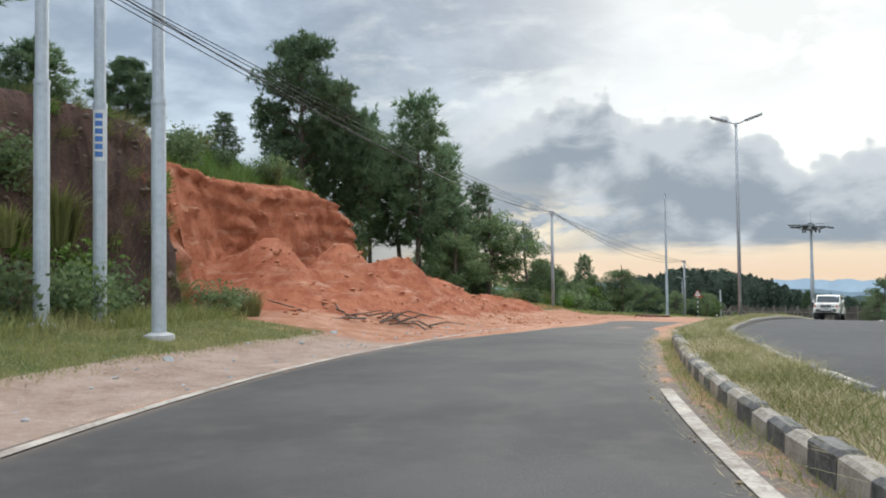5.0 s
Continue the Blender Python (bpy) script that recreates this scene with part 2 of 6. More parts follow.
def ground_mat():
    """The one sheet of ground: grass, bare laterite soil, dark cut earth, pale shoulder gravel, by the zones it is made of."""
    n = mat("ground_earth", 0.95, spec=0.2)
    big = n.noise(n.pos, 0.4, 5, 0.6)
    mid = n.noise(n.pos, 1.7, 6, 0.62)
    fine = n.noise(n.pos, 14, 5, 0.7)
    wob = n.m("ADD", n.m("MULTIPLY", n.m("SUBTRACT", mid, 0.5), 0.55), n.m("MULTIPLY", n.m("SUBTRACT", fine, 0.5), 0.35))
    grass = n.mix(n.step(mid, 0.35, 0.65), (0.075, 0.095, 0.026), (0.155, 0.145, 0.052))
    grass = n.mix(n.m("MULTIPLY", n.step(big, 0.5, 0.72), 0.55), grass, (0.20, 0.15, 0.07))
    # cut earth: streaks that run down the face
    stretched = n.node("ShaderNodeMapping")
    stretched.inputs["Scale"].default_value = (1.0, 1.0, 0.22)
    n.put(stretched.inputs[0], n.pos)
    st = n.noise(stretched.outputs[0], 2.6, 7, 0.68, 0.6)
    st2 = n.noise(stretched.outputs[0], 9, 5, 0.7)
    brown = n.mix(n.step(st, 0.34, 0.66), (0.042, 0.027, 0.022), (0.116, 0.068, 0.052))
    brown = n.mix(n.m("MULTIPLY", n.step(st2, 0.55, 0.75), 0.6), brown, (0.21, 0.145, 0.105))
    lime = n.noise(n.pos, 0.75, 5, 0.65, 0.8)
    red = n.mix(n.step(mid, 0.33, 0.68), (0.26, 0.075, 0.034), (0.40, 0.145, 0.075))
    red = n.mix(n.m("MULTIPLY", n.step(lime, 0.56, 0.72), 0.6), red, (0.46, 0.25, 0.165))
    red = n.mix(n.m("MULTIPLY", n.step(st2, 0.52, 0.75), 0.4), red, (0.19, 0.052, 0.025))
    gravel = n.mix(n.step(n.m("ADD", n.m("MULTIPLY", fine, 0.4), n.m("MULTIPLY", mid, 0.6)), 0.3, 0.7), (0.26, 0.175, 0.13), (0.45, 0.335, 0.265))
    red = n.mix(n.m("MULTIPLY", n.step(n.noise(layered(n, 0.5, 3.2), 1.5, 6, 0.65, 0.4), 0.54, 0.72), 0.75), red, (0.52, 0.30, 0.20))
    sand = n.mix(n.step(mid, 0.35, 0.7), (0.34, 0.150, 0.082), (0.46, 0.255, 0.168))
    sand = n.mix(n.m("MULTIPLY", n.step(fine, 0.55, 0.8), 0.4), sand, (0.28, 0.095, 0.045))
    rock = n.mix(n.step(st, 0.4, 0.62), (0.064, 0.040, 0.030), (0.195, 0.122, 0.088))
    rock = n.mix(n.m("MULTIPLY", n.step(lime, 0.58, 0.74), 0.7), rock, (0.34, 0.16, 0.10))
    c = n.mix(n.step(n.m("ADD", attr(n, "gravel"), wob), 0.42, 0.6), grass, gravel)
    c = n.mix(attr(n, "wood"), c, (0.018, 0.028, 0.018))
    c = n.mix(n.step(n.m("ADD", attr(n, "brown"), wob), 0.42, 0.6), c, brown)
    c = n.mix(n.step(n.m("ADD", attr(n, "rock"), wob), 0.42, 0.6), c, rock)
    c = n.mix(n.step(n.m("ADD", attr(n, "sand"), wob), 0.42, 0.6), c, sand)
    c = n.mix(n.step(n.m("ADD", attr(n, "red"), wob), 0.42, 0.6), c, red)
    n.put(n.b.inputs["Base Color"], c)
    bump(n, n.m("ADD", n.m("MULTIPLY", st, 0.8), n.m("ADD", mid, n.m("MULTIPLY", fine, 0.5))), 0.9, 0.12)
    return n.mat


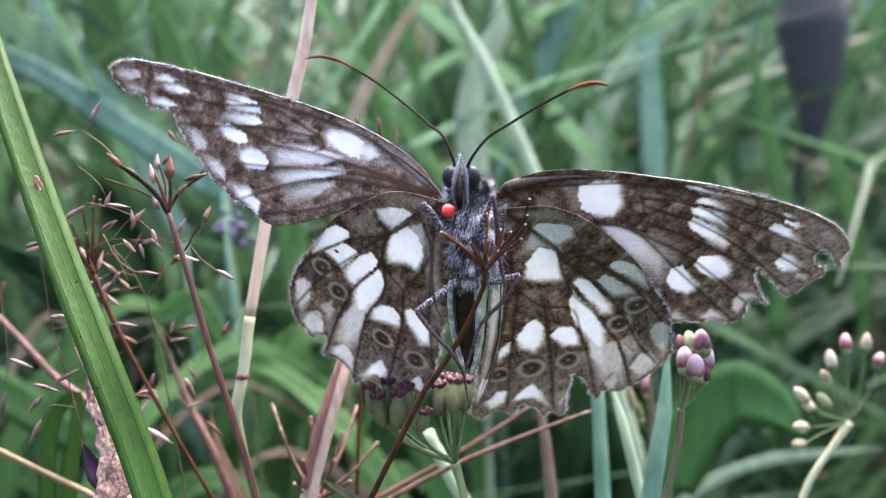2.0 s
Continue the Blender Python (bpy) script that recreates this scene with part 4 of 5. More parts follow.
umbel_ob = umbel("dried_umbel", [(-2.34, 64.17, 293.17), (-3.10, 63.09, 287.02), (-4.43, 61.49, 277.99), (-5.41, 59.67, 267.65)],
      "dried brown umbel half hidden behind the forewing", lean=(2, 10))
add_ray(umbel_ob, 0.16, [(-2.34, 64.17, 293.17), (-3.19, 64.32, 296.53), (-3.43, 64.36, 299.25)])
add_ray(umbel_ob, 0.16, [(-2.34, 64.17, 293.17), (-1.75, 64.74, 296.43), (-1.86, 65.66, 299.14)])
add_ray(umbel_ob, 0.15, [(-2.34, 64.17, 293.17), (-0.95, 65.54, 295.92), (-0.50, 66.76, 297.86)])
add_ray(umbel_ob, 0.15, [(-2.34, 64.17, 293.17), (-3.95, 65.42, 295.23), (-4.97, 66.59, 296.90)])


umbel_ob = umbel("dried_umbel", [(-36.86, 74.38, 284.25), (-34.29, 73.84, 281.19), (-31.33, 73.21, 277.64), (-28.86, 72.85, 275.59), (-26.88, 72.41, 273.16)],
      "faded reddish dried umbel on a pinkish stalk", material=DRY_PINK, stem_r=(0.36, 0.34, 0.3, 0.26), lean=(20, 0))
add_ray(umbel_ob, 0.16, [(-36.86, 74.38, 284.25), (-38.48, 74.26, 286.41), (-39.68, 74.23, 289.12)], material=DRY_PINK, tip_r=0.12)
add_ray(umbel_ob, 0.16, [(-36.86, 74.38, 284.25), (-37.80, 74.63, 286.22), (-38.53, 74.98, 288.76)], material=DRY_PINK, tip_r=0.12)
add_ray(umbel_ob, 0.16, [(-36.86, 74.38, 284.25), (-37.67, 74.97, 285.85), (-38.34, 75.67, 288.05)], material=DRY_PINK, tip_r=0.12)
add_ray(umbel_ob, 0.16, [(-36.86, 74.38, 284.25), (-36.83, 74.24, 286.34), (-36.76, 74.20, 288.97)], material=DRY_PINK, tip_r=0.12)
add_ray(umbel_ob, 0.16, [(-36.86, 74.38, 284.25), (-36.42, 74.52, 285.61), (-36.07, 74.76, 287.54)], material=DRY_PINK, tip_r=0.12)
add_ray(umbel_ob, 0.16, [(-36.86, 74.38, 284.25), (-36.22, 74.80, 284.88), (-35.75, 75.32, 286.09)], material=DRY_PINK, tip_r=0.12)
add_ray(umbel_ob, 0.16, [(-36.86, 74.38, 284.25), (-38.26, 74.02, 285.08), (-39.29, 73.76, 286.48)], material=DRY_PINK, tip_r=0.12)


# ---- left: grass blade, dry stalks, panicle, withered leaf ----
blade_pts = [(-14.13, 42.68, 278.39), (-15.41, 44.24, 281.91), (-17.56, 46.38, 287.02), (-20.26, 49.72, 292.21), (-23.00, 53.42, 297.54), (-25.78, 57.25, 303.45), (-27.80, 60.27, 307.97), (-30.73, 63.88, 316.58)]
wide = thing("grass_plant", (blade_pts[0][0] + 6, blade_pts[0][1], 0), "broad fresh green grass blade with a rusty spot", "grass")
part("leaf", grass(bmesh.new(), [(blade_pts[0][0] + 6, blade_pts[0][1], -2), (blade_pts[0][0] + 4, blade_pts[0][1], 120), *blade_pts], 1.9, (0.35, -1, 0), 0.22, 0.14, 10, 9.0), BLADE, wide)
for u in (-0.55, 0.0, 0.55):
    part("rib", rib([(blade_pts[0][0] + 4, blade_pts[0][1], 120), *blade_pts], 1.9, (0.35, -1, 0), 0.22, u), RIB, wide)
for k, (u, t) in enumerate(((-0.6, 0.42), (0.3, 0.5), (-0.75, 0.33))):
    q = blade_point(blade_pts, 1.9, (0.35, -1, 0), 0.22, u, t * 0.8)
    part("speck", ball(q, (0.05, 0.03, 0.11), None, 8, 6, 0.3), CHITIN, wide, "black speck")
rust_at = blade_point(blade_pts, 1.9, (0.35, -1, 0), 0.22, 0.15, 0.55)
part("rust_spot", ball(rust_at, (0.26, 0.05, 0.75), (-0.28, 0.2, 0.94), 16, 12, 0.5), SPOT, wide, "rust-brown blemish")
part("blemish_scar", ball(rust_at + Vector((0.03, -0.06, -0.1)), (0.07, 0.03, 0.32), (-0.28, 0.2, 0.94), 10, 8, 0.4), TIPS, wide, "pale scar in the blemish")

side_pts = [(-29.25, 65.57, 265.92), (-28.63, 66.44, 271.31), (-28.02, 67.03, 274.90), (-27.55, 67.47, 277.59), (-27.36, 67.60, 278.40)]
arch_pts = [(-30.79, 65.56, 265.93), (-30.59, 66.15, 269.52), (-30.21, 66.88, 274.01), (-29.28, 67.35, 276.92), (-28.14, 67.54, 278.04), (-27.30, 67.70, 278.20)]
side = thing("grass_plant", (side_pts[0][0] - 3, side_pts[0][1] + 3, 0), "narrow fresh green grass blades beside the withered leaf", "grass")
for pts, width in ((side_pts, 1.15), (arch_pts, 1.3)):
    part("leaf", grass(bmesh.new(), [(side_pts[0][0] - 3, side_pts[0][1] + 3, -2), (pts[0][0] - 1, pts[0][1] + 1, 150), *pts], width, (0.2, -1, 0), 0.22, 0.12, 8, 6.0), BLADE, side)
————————
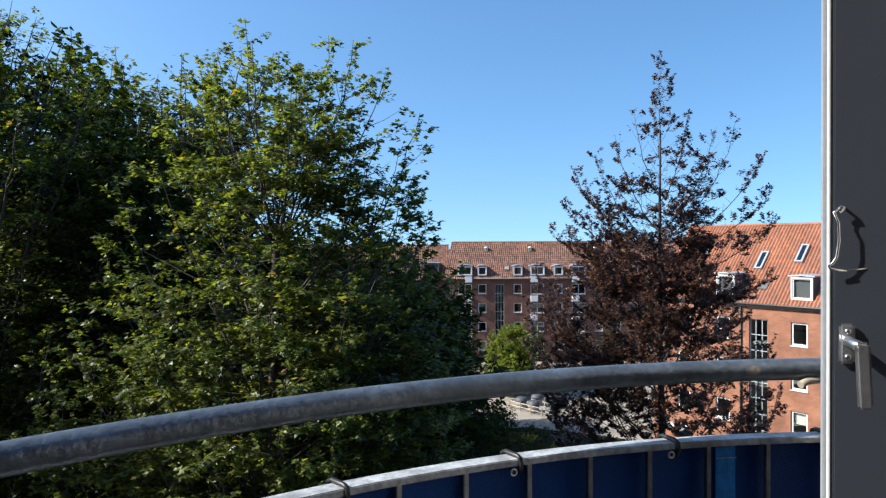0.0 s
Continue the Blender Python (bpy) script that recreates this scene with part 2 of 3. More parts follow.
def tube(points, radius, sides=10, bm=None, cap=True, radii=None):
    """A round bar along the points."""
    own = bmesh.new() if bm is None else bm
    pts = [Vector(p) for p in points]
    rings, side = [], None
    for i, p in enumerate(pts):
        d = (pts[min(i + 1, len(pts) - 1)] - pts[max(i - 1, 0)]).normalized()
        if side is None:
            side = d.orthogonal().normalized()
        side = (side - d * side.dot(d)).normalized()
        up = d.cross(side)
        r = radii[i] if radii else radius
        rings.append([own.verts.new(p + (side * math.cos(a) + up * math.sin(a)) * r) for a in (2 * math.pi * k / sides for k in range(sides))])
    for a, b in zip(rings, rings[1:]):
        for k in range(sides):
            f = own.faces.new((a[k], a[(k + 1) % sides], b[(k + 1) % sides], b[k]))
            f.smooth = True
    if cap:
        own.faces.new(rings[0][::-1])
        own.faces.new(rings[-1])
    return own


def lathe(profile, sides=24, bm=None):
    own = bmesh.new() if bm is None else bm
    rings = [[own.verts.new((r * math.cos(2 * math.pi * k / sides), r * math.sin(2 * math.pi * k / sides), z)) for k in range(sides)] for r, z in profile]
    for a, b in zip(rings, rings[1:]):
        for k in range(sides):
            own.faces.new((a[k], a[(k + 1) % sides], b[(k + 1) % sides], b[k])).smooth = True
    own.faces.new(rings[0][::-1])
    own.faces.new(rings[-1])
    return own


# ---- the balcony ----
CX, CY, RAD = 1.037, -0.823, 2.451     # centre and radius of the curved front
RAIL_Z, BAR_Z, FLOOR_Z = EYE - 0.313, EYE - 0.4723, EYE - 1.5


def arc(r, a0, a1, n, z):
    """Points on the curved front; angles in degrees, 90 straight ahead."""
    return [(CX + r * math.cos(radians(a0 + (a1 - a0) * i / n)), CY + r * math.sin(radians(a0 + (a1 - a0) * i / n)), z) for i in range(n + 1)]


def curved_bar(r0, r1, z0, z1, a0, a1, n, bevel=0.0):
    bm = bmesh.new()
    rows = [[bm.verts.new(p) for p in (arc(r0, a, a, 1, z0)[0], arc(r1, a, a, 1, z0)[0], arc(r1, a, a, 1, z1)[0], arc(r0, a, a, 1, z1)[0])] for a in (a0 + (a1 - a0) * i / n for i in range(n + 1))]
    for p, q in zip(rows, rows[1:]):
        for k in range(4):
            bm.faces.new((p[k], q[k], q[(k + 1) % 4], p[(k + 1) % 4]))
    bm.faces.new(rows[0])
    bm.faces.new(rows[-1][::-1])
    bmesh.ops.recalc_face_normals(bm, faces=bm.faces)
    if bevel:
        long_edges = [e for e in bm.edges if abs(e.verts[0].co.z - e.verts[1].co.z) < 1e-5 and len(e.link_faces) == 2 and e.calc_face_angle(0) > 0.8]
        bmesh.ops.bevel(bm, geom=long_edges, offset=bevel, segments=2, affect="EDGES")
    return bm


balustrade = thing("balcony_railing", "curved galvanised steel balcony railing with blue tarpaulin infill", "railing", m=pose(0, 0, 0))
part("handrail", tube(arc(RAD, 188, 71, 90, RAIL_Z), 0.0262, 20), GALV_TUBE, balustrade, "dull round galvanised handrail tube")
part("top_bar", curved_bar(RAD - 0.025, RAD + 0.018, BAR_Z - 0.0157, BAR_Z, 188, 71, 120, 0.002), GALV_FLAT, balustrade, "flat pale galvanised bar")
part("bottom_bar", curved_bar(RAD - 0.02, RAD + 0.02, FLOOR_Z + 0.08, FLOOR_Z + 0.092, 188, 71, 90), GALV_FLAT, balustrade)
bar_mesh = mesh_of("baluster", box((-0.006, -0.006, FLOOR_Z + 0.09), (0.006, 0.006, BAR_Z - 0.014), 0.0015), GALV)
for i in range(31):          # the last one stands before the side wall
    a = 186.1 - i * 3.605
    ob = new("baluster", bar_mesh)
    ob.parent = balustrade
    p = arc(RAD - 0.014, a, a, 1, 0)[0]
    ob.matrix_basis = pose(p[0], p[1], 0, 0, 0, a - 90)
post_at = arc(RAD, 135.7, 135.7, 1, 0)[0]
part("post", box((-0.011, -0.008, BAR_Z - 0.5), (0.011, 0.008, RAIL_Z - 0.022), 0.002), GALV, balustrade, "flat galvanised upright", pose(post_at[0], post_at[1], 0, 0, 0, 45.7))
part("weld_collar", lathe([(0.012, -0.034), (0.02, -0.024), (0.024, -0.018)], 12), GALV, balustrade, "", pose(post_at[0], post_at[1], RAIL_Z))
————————
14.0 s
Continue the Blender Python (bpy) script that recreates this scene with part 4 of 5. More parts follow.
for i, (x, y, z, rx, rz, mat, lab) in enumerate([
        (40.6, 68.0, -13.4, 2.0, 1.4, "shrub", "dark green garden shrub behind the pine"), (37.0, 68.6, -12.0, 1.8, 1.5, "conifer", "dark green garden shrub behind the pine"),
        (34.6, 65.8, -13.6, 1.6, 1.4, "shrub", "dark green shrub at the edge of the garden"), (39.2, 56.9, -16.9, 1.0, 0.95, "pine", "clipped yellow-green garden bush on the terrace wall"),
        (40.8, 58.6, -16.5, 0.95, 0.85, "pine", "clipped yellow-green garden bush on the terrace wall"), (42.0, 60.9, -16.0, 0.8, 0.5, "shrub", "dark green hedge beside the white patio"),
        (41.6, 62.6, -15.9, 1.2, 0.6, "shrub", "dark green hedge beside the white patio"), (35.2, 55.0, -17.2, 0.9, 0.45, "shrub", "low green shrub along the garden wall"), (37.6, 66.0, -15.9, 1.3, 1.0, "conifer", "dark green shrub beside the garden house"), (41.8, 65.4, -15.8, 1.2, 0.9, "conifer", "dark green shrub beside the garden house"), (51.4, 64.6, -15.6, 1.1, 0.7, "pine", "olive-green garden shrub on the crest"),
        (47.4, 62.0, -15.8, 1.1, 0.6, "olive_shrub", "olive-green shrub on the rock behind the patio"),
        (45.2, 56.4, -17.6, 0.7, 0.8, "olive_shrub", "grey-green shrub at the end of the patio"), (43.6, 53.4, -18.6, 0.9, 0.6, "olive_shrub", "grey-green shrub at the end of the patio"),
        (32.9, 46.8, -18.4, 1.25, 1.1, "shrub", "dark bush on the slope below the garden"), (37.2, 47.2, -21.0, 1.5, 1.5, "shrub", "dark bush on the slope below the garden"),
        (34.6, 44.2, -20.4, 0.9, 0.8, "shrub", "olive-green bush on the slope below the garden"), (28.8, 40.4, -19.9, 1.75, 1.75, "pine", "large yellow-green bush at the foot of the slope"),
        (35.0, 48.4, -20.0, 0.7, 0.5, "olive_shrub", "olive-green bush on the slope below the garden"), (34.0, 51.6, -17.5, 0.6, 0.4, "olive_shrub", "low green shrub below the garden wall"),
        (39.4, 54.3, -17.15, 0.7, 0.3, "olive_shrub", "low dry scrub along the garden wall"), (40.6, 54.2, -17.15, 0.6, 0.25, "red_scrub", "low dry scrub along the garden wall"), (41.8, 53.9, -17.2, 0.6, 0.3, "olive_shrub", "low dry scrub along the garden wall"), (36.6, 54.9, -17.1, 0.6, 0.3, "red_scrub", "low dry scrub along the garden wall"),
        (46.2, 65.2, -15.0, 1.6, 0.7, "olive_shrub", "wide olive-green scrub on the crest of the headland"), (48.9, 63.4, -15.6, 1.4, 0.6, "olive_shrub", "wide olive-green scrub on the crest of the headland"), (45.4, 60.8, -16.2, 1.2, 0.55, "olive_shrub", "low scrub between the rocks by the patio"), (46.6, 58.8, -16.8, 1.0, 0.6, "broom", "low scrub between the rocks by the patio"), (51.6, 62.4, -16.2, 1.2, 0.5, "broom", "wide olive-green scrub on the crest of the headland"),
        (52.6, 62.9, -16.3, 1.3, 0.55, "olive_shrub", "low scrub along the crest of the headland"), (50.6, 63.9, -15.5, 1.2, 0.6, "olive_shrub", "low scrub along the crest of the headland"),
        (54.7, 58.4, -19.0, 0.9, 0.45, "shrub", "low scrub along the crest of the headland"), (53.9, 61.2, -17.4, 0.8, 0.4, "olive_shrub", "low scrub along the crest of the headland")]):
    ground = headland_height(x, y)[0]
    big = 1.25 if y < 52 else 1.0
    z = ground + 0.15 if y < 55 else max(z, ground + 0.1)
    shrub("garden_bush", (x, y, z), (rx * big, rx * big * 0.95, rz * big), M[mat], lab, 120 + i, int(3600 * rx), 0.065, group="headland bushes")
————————
Copy all lines from the listing that contain "More".

THE REPLY
Continue the Blender Python (bpy) script that recreates this scene with part 2 of 6. More parts follow.
Continue the Blender Python (bpy) script that recreates this scene with part 4 of 5. More parts follow.
Continue the Blender Python (bpy) script that recreates this scene with part 2 of 3. More parts follow.
Continue the Blender Python (bpy) script that recreates this scene with part 4 of 5. More parts follow.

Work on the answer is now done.